В этом смысле нужно понимать слова Гоголя о Пушкине: «Это русский человек в его развитии, в каком он, может быть, явится через двести лет» [10] . В дополнение к традиционному мнению, что классика – это самая неподвижная и устоявшаяся часть национального наследия, можно утверждать, что классическое – это самое изменчивое в культуре, духовно растущее, поражающее новизной и сулящее много открытий. Во второй половине 1970-х годов возникает и начинает быстро развиваться новое направление литературоведческих исследований – историко-функциональное, задача которого – раскрыть непрерывное обновление литературных явлений прошлого, их связь с настоящим, их уверенное прорастание в сегодняшнем дне и устремленность в будущее [11] . Если в генетическом своем аспекте литература изучается как итог всех предыдущих – жизненных и творческих процессов, то в функциональном – как предпосылка всех последующих: не как растение, развившееся из зерна, а как зерно, из которого еще предстоит развиться растению; как основа, на которую накладывается духовная жизнь многих поколений, образующая в единстве с произведением некое многослойное целое.
10
Гоголь Н. Избранные статьи. М., 1980. С. 37.
11
См.: Русская литература в историко-функциональном освещении. М., 1976; Время и судьбы русских писателей. М., 1981, и др. труды.

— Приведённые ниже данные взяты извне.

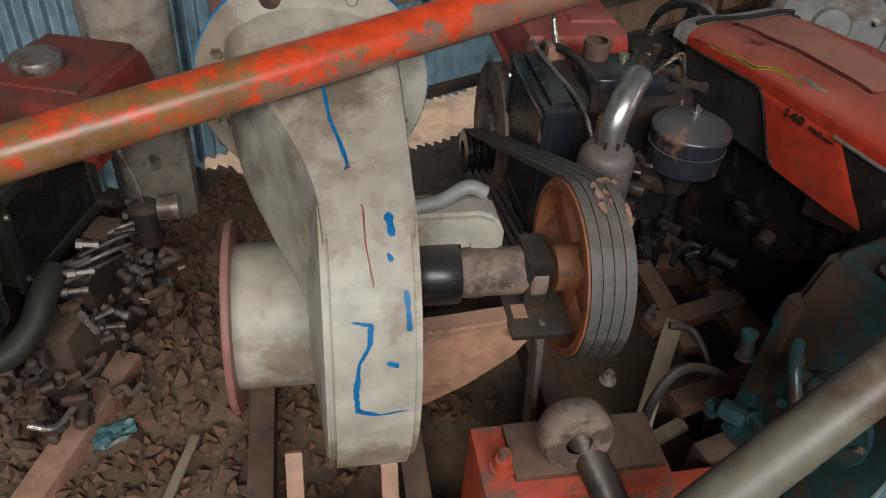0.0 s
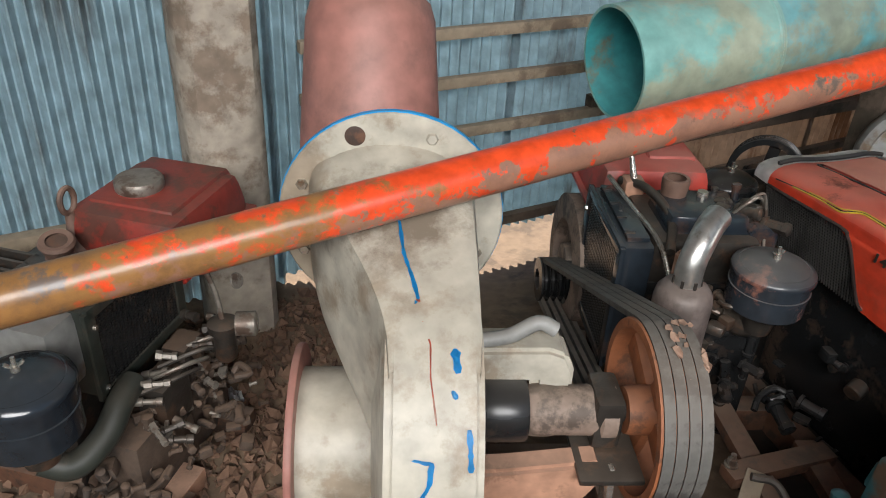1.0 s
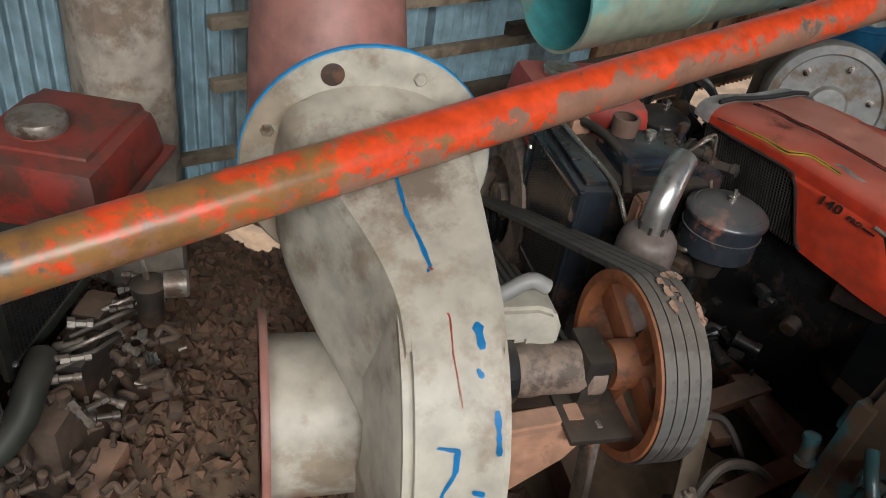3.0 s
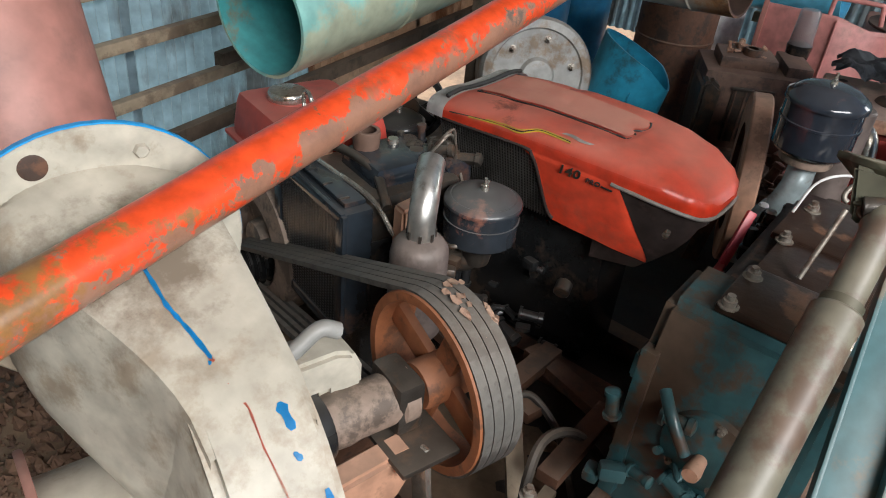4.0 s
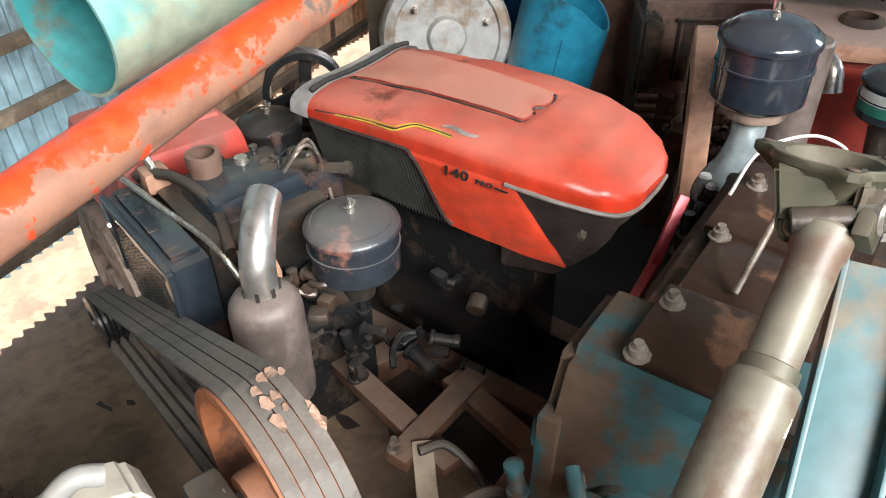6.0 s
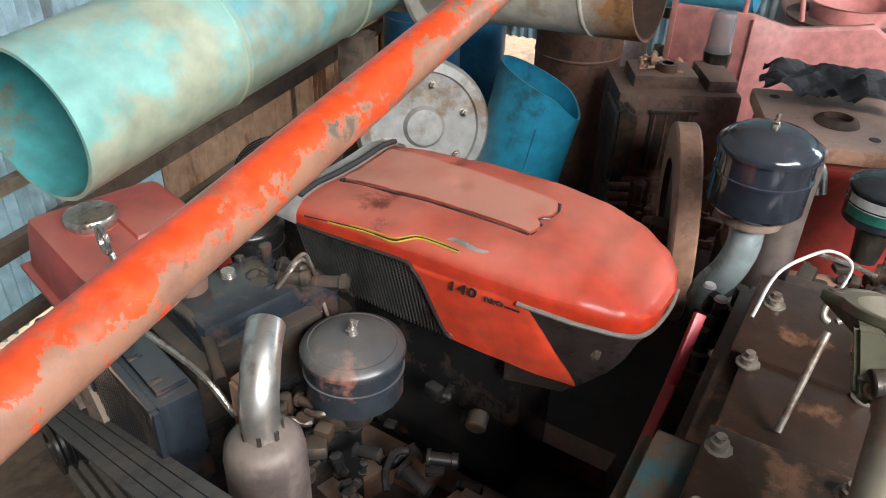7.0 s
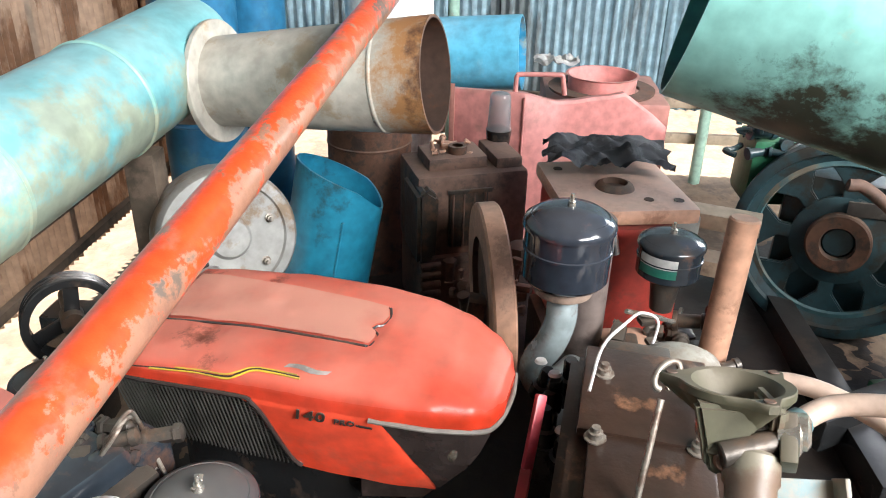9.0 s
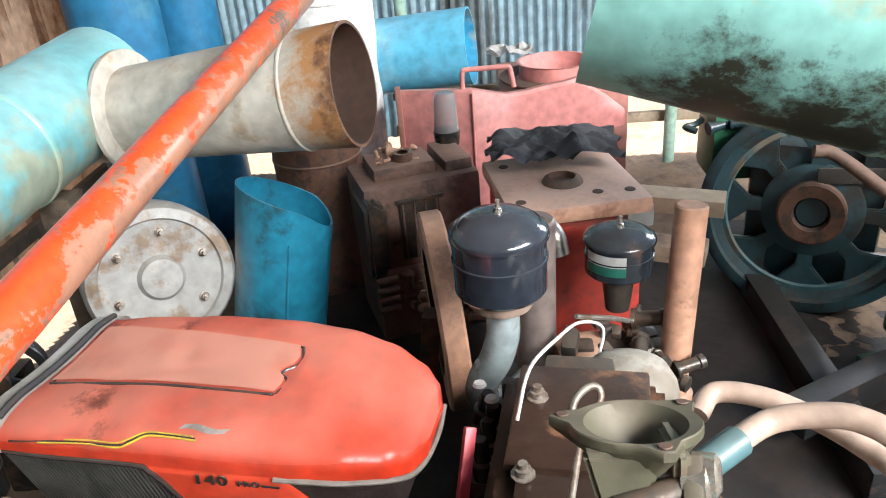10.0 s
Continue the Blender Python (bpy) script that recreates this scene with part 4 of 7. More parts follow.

Однако и само историко-функциональное направление не остается неизменным – оно все более тяготеет к теоретическим обобщениям, к той области, которую можно обозначить как феноменологию творческой судьбы. Подобно тому как генетическое изучение литературы приходит в конце концов к реальности законченного произведения, которое должно быть уже изучено теоретической поэтикой, – так и функциональный метод, раскрывая становление литературы в сознании разных эпох, в итоге тоже приходит к некоей устойчивой и замкнутой целостности, условно говоря, «легенде», которая требует не эволюционно-эмпирического, а структурно-аналитического подхода. Конечно, это уже не данность отдельного произведения, а иерархически более высокая целостность поэтической судьбы как единства творческих и сотворческих, «выражающих» и «воспринимающих» начал, как итог взаимодействия индивидуальности художника с воображением народа. Существует огромная сфера «окололитературных», полувымышленных-полудействительных представлений, окружающая почти каждого значительного, популярного писателя и его творчество.
Ниже мы остановимся на трех поэтических легендах: Державин – Пушкин – Блок. Судьба лирика легче и нагляднее, чем судьба эпика или драматурга, поддается символическому, универсальному переосмыслению, – ибо сам поэт уже намечает и предлагает такое переосмысление в лице своего лирического героя. Выбор именно этих трех поэтов обусловлен тем, что каждый из них представляет целый век новой русской литературы: XVIII–XIX–XX – в их эстетическом своеобразии. Таким образом, говоря о восприятии этих поэтов, естественно иметь в виду и нечто более общее, что стоит за каждым из них, – судьбу русской классики в целом.